◆ Given task ◆
Extract all records. Keep each one exact.

--- Provided records ---

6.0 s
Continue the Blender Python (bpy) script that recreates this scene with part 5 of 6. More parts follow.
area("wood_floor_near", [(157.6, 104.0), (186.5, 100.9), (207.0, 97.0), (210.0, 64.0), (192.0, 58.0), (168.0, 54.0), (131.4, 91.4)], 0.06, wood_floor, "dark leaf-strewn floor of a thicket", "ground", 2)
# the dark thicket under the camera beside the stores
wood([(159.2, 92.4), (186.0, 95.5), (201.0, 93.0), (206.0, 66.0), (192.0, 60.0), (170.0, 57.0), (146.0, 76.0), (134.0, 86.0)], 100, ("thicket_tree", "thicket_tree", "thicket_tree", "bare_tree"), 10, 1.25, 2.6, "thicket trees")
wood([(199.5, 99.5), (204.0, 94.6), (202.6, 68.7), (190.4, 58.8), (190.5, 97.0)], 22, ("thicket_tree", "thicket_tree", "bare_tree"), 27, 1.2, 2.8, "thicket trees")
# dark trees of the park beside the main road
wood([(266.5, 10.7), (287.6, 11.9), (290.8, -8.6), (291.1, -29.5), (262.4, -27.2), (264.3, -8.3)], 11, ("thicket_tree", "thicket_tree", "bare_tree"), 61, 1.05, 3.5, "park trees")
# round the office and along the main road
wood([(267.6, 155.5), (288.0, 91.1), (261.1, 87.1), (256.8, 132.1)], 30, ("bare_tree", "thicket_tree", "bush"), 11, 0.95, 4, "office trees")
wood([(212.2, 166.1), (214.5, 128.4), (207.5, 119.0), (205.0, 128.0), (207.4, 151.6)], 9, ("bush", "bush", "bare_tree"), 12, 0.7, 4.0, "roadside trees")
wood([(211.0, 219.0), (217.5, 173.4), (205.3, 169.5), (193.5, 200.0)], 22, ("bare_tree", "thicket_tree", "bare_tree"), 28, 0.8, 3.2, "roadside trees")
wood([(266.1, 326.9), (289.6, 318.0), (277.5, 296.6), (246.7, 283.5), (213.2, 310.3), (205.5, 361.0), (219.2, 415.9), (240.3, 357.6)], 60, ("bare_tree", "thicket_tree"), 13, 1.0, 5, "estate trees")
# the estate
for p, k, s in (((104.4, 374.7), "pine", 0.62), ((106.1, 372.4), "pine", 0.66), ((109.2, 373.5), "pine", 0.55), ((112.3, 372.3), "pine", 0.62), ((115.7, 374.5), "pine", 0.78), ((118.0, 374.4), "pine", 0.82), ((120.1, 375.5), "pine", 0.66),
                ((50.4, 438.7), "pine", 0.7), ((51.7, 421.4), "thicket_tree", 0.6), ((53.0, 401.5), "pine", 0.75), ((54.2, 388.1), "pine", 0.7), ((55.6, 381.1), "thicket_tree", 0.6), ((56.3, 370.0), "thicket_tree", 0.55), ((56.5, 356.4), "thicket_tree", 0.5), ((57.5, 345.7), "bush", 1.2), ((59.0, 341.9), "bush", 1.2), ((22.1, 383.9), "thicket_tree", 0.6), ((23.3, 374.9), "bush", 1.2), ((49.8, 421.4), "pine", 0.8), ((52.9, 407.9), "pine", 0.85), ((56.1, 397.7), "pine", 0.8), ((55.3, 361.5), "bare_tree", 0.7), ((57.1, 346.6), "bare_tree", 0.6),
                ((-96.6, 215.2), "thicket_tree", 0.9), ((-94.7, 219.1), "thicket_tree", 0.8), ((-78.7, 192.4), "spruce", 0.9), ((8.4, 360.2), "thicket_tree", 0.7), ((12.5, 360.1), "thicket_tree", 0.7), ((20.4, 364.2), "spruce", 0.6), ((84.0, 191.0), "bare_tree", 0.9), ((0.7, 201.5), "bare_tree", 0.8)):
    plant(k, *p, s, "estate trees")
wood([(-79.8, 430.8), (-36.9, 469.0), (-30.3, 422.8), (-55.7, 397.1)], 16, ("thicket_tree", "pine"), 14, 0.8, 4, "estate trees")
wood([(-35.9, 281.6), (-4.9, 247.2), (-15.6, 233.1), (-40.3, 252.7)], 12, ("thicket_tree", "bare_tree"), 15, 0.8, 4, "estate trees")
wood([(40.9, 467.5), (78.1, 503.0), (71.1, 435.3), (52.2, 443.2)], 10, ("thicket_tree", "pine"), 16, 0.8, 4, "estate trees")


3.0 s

---

◆ Correct answer ◆
6.0 s
Continue the Blender Python (bpy) script that recreates this scene with part 5 of 6. More parts follow.
area("wood_floor_near", [(157.6, 104.0), (186.5, 100.9), (207.0, 97.0), (210.0, 64.0), (192.0, 58.0), (168.0, 54.0), (131.4, 91.4)], 0.06, wood_floor, "dark leaf-strewn floor of a thicket", "ground", 2)
# the dark thicket under the camera beside the stores
wood([(159.2, 92.4), (186.0, 95.5), (201.0, 93.0), (206.0, 66.0), (192.0, 60.0), (170.0, 57.0), (146.0, 76.0), (134.0, 86.0)], 100, ("thicket_tree", "thicket_tree", "thicket_tree", "bare_tree"), 10, 1.25, 2.6, "thicket trees")
wood([(199.5, 99.5), (204.0, 94.6), (202.6, 68.7), (190.4, 58.8), (190.5, 97.0)], 22, ("thicket_tree", "thicket_tree", "bare_tree"), 27, 1.2, 2.8, "thicket trees")
# dark trees of the park beside the main road
wood([(266.5, 10.7), (287.6, 11.9), (290.8, -8.6), (291.1, -29.5), (262.4, -27.2), (264.3, -8.3)], 11, ("thicket_tree", "thicket_tree", "bare_tree"), 61, 1.05, 3.5, "park trees")
# round the office and along the main road
wood([(267.6, 155.5), (288.0, 91.1), (261.1, 87.1), (256.8, 132.1)], 30, ("bare_tree", "thicket_tree", "bush"), 11, 0.95, 4, "office trees")
wood([(212.2, 166.1), (214.5, 128.4), (207.5, 119.0), (205.0, 128.0), (207.4, 151.6)], 9, ("bush", "bush", "bare_tree"), 12, 0.7, 4.0, "roadside trees")
wood([(211.0, 219.0), (217.5, 173.4), (205.3, 169.5), (193.5, 200.0)], 22, ("bare_tree", "thicket_tree", "bare_tree"), 28, 0.8, 3.2, "roadside trees")
wood([(266.1, 326.9), (289.6, 318.0), (277.5, 296.6), (246.7, 283.5), (213.2, 310.3), (205.5, 361.0), (219.2, 415.9), (240.3, 357.6)], 60, ("bare_tree", "thicket_tree"), 13, 1.0, 5, "estate trees")
# the estate
for p, k, s in (((104.4, 374.7), "pine", 0.62), ((106.1, 372.4), "pine", 0.66), ((109.2, 373.5), "pine", 0.55), ((112.3, 372.3), "pine", 0.62), ((115.7, 374.5), "pine", 0.78), ((118.0, 374.4), "pine", 0.82), ((120.1, 375.5), "pine", 0.66),
                ((50.4, 438.7), "pine", 0.7), ((51.7, 421.4), "thicket_tree", 0.6), ((53.0, 401.5), "pine", 0.75), ((54.2, 388.1), "pine", 0.7), ((55.6, 381.1), "thicket_tree", 0.6), ((56.3, 370.0), "thicket_tree", 0.55), ((56.5, 356.4), "thicket_tree", 0.5), ((57.5, 345.7), "bush", 1.2), ((59.0, 341.9), "bush", 1.2), ((22.1, 383.9), "thicket_tree", 0.6), ((23.3, 374.9), "bush", 1.2), ((49.8, 421.4), "pine", 0.8), ((52.9, 407.9), "pine", 0.85), ((56.1, 397.7), "pine", 0.8), ((55.3, 361.5), "bare_tree", 0.7), ((57.1, 346.6), "bare_tree", 0.6),
                ((-96.6, 215.2), "thicket_tree", 0.9), ((-94.7, 219.1), "thicket_tree", 0.8), ((-78.7, 192.4), "spruce", 0.9), ((8.4, 360.2), "thicket_tree", 0.7), ((12.5, 360.1), "thicket_tree", 0.7), ((20.4, 364.2), "spruce", 0.6), ((84.0, 191.0), "bare_tree", 0.9), ((0.7, 201.5), "bare_tree", 0.8)):
    plant(k, *p, s, "estate trees")
wood([(-79.8, 430.8), (-36.9, 469.0), (-30.3, 422.8), (-55.7, 397.1)], 16, ("thicket_tree", "pine"), 14, 0.8, 4, "estate trees")
wood([(-35.9, 281.6), (-4.9, 247.2), (-15.6, 233.1), (-40.3, 252.7)], 12, ("thicket_tree", "bare_tree"), 15, 0.8, 4, "estate trees")
wood([(40.9, 467.5), (78.1, 503.0), (71.1, 435.3), (52.2, 443.2)], 10, ("thicket_tree", "pine"), 16, 0.8, 4, "estate trees")


3.0 s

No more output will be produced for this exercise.